I feel like speculating irresponsibly about the racial motivations behind the media excitement over an English Professor who claims that rapping has its origins in an old Celtic dissing ritual, so I will: Rap is dead white folks, you don’t need to claim it posthumously through 11th hour revelations.

Ferenc Szasz, a professor of history at the University of New Mexico who specializes in American and Scottish culture, says in a new study that the lyrical tradition of battle rap derives from an ancient Caledonian practice called flyting, The Telegraph reported. Examples of flyting, a kind of verbal dueling in which opponents would trade rhyming (and often obscene) insults with each other, date at least as far back as the 16th century; Mr. Szasz said Scottish slaveowners brought the practice to America, where it later evolved into hip-hop. Comparing practitioners of flyting and hip-hop performers, Mr.
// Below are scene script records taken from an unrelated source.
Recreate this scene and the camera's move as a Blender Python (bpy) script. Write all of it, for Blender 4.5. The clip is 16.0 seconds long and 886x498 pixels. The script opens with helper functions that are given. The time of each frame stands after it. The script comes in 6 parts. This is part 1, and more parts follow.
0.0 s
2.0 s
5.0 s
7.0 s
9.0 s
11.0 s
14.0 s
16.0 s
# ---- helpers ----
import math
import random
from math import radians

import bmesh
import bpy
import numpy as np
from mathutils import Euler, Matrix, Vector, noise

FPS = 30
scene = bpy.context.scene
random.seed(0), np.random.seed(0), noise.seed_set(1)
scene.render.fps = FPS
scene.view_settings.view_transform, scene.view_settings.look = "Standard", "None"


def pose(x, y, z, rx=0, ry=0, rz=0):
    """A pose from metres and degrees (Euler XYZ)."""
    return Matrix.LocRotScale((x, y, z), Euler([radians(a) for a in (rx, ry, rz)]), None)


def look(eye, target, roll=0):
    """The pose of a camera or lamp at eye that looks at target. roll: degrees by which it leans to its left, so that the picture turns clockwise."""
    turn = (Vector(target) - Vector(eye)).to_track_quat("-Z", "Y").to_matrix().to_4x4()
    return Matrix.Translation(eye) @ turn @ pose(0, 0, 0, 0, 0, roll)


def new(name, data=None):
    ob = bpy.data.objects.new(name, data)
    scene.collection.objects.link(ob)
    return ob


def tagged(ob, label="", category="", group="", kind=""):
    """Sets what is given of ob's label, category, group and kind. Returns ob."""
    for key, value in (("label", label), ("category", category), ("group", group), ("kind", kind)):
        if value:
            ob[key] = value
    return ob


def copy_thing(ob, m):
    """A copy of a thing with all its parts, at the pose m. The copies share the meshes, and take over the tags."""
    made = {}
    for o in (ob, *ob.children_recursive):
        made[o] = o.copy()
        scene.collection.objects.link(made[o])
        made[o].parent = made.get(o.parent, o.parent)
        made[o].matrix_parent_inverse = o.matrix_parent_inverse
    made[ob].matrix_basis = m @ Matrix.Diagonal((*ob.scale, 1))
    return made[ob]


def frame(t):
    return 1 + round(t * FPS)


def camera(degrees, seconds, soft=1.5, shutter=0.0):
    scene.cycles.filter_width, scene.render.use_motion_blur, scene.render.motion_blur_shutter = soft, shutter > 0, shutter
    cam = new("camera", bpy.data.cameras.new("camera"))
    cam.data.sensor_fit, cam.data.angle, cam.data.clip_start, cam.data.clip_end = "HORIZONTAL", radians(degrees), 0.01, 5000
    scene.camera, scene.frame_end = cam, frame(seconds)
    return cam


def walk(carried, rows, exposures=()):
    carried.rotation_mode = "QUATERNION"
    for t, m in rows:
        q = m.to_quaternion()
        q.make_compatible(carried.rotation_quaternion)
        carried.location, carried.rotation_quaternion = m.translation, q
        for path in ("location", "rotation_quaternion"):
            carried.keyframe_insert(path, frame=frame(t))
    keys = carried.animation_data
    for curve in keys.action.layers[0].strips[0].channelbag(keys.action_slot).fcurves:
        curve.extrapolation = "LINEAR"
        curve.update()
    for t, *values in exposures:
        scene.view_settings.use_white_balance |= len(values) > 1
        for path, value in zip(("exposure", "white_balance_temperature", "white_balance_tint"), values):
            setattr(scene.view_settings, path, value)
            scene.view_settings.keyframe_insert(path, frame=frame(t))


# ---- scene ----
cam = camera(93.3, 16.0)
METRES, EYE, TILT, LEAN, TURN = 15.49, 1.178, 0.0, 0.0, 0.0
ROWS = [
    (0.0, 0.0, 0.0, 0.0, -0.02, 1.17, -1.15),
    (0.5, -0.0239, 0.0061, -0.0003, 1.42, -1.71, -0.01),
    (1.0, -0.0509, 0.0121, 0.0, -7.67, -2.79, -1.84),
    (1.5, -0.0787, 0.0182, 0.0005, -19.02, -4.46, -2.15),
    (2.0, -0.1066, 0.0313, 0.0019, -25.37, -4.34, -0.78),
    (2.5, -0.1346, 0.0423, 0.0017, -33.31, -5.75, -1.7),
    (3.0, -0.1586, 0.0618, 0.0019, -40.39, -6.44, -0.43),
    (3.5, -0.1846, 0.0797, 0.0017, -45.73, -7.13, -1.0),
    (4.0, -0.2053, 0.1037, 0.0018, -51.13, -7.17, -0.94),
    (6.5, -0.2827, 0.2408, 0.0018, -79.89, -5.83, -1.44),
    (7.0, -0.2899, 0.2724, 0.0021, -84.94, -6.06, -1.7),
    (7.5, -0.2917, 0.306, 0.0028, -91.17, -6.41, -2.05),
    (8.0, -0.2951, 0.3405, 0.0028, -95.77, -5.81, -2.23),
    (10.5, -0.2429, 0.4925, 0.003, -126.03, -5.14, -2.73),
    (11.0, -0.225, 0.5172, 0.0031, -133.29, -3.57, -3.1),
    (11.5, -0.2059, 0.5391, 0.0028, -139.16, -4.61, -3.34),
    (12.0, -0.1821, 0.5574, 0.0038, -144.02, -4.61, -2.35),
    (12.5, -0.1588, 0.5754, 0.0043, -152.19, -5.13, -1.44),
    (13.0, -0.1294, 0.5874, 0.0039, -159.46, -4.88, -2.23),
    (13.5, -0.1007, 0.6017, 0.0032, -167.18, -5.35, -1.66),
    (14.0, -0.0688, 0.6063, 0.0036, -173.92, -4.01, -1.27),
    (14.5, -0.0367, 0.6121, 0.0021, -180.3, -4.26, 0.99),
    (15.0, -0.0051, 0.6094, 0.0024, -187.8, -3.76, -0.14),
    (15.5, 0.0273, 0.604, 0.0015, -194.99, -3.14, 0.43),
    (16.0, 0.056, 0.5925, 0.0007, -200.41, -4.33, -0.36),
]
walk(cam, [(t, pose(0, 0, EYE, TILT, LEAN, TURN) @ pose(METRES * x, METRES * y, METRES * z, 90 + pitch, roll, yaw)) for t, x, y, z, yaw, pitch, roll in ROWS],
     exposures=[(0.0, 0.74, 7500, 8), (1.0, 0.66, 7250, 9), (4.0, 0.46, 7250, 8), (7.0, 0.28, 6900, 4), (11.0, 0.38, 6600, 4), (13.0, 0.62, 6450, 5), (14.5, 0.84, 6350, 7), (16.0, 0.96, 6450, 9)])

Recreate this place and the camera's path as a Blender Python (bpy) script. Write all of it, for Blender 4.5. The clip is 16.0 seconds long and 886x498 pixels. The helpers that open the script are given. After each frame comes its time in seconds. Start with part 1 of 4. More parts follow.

Szasz said: “Both cultures accord high marks to satire. The skilled use of satire takes this verbal jousting to its ultimate level — one step short of a fistfight.”

Okay, well I’m going to come clean here and say that I wrote my undergraduate thesis on rhetorical competition and criticism in poetry, specifically the work of Alexander Pope and that of Jay-Z and Nas. To be sure, there are a great deal of similarities in the neoclassical and Hip-hop traditions with regard to competition. Both traditions have an abstract ideal, in neoclassicism it is “the natural” and in Hip-hop it is “realness,” and their artistic product must be weighed according to these standards. In Pope’s case, the violation of “Nature” justifies the barbs he tosses at his enemies, and Nas and Jigga spent two years arguing about who is “realer.” Both traditions prize the dispassionate, and effortless-seeming lyrical evisceration of one’s foe, and both use contextual references to each other’s work as weapons against their rivals. Both traditions utilize the rhetoric of instruction, mockingly explaining to a rival how to be a better poet or emcee. Like teenagers trying to get the latest diss tape, the emerging middle class in Pope’s England couldn’t wait to pick up the latest pamphlet from Pope calling out the Dunces. And if you don’t believe that Pope was as vicious as any battle rapper, pick up his Epistle to Dr. Arbuthnot where he eviscerates Lord Hervey as a cross-dresser. The dude is Jigga with a wig and a hunchback.

What does it mean? It means that competition is good for art, since without Jay and Nas battling Jay wouldn’t have stepped his game and Nas would have been lost to history, but it doesn’t mean that Nas and Jay-Z are the direct artistic descendants of Alexander Pope. Even if one could establish a historical link, the influences on Hip-hop are so varied, and competition between artists is so common in so many cultures that it’s impossible to draw a straight line. Whose to say rap battles aren’t also influence by traditional Muslim competitions involving the recitation of the Qu’ran? What we do know is that the art form would not exist without the mishmash of African, European and American culture as molded in the crucible of the black American experience. Szazs argument, even if true, essentially amounts to saying that a coca leaf is a can of Coca Cola, and as we all know, it isn’t.